Job postings in child care were up nearly 50% in September compared to last February, Konkel said, reversing last month's dip in demand. That's likely an indication that in-person work is returning, she said, and many people being called back to the office "need those child care resources."
It's likely that the strong demand for labor seen through September will continue, she said, but elevated demand doesn't necessarily translate into elevated hiring, and many employers are still struggling to find both available and qualified workers for open positions.
One worrying sign in the Indeed data is that searches for seasonal work, which typically peaks in the fall, were down 39% in September compared to 2019, Konkel said, an indication that job seeker activity is down and those looking for work aren't interested in temporary, lower-paying jobs.
"We're just not able to fill lower paying jobs," said Mike Brady, an Express Employment Professionals franchise owner in Jacksonville, Fla.
Wages offered in the light industrial sector, which includes assembly and packaging, were up about 13% in September from last year, he said. Hourly wages typically increase 3%-5% year-over-year, he said.
Competitive employers need to offer between USD15 and USD20 an hour to attract "the best of the best," Brady said, nearly doubling Florida's USD10 minimum wage.
"The real challenge has been in some of the lower skilled, lower paying jobs, but it's also carried through to middle management," said Anthony Nieves, chair of the Institute for Supply Management's monthly services report - a concern also highlighted by Chicago Fed researcher Anna Paulson during an online MNI event.
Employers through the month, including himself, have offered incentives like one-time bonuses for new employees and current employees that are able to recruit workers, he said.
Total nonfarm payrolls are expected to increase 488,000 in September, according to Bloomberg, more than doubling August's disappointing 235,000 gain.
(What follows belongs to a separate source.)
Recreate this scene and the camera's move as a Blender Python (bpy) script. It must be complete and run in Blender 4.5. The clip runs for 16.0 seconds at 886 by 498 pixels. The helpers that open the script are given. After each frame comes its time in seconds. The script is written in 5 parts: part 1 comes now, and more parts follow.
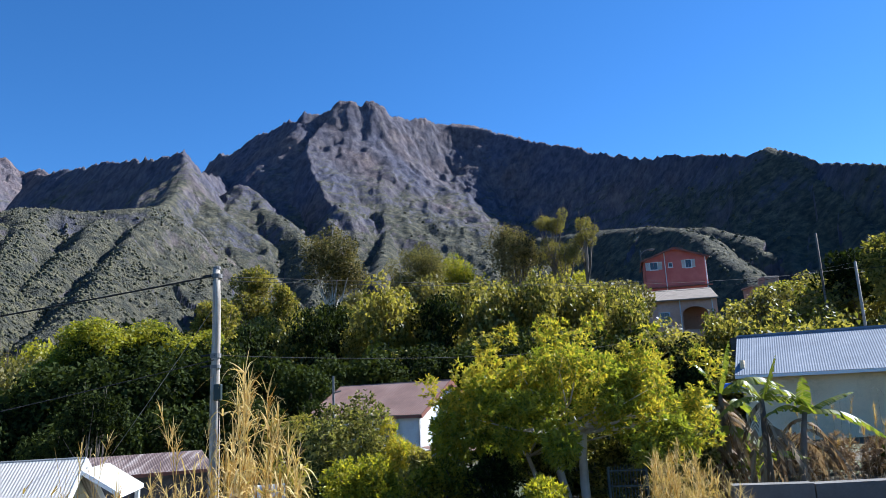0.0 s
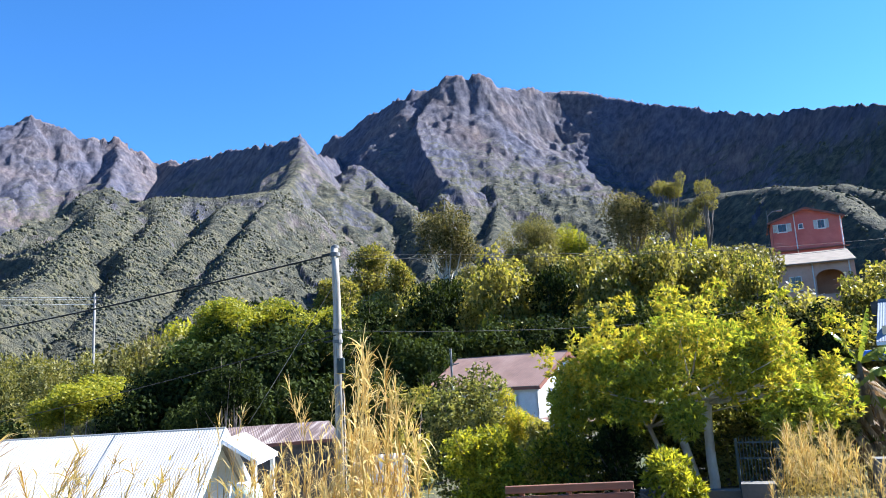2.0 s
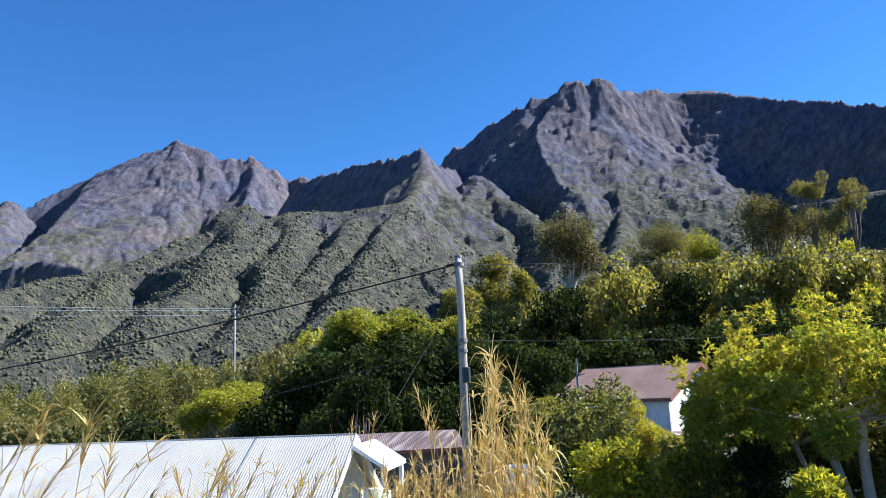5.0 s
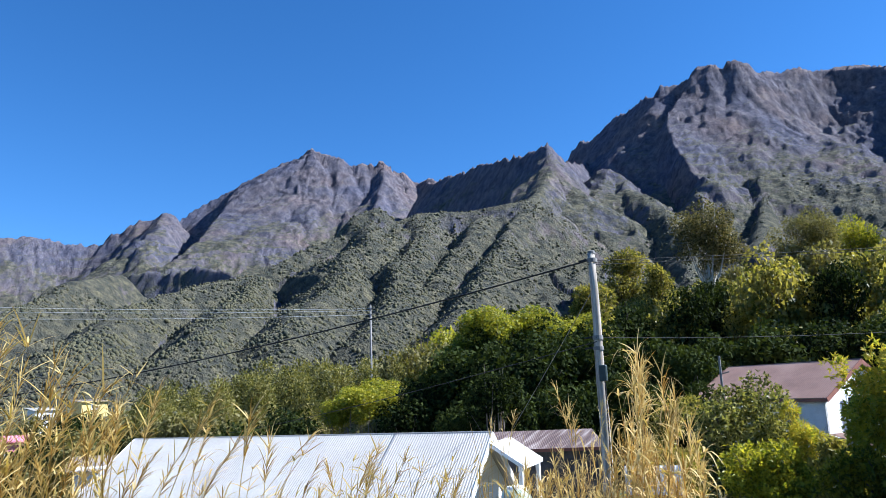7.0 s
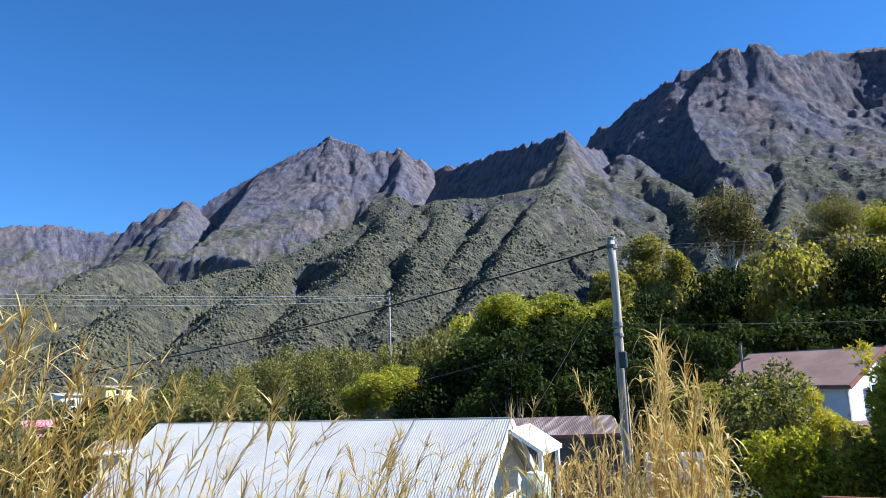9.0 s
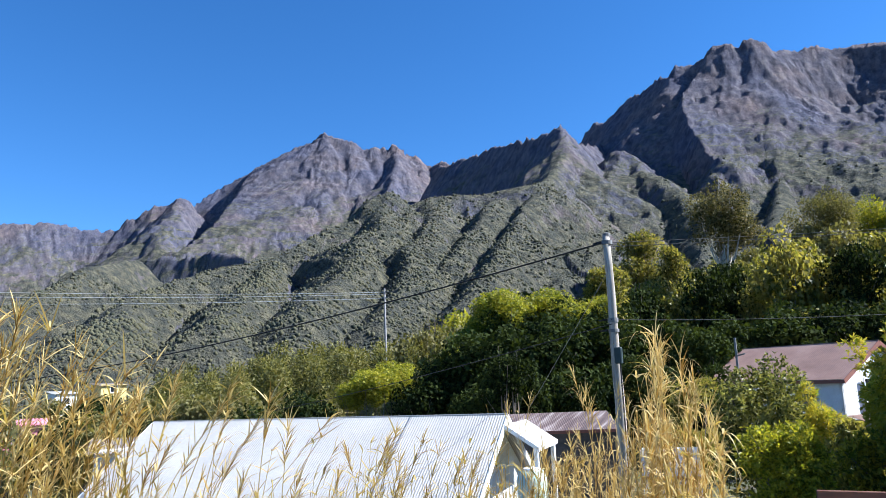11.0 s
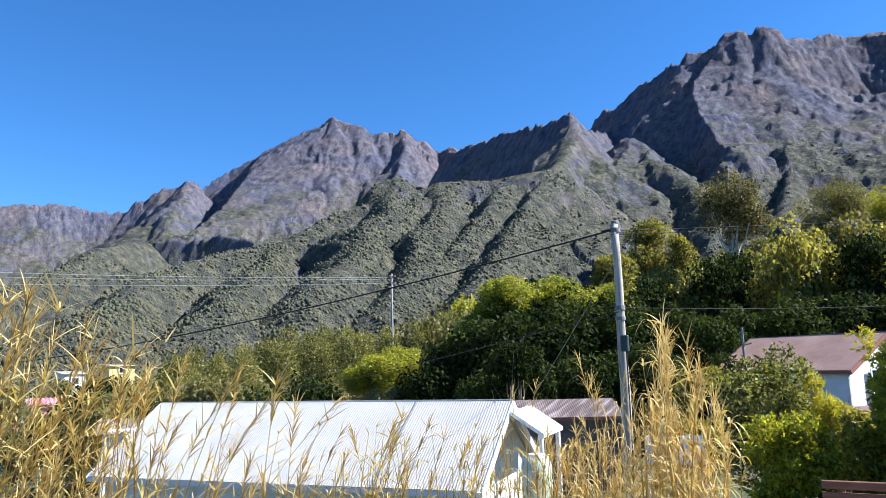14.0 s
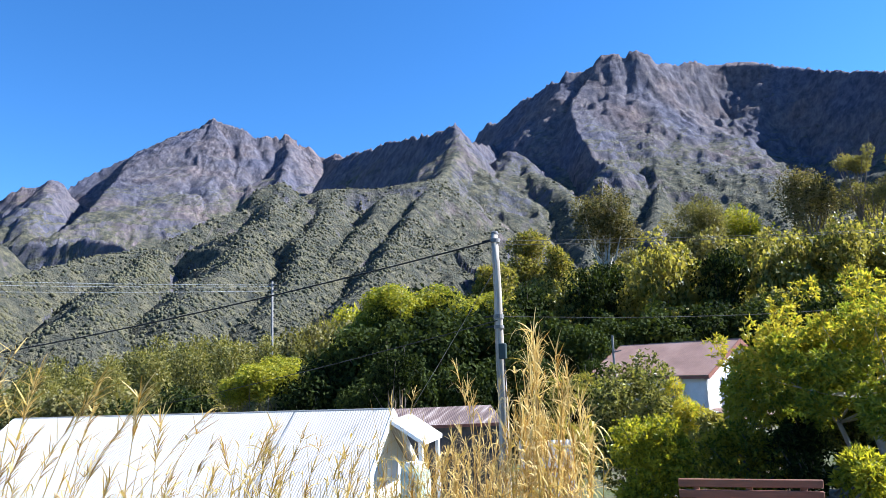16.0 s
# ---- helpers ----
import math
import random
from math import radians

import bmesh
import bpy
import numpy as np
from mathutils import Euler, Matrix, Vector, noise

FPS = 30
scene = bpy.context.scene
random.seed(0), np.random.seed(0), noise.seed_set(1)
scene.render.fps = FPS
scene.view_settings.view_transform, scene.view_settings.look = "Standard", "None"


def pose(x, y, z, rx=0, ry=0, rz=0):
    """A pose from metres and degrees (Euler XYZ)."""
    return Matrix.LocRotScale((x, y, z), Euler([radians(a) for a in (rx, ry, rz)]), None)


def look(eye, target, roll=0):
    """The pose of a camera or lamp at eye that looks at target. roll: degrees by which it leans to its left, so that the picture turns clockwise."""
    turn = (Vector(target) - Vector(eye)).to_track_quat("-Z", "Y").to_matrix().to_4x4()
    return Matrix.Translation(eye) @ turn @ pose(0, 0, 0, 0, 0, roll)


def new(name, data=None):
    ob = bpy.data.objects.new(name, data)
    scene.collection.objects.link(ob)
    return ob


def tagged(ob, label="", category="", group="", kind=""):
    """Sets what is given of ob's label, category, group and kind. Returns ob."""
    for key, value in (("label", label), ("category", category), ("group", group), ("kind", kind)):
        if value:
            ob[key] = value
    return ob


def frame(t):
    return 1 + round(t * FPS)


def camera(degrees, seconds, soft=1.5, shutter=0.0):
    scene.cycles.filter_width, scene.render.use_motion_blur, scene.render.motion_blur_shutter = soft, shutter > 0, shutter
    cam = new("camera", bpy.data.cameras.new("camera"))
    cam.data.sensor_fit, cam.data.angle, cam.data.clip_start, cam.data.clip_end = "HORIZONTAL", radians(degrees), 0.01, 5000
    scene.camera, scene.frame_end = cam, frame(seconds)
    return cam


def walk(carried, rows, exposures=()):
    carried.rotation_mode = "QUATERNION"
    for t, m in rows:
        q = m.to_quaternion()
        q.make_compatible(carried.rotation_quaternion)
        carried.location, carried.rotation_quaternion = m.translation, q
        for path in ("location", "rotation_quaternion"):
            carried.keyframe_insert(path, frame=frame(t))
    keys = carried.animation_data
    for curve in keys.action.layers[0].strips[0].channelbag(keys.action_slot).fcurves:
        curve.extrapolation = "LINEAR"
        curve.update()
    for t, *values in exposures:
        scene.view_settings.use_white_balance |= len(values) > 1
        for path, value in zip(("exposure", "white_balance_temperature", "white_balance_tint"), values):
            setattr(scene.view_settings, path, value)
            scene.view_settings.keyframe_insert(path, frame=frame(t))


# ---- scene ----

That estimate sits toward the middle of economist projections, with forecasts on the lower end calling for a gain of 200,000 and forecasts on the upper end expecting an increase of 750,000. A St. Louis Fed analysis of high-frequency data from scheduling software company Homebase forecast a sharp decline of 818,000.
The unemployment rate should tick down by a tenth to 5.1% from 5.2%, according to Bloomberg, and participation should remain unchanged at 61.7%.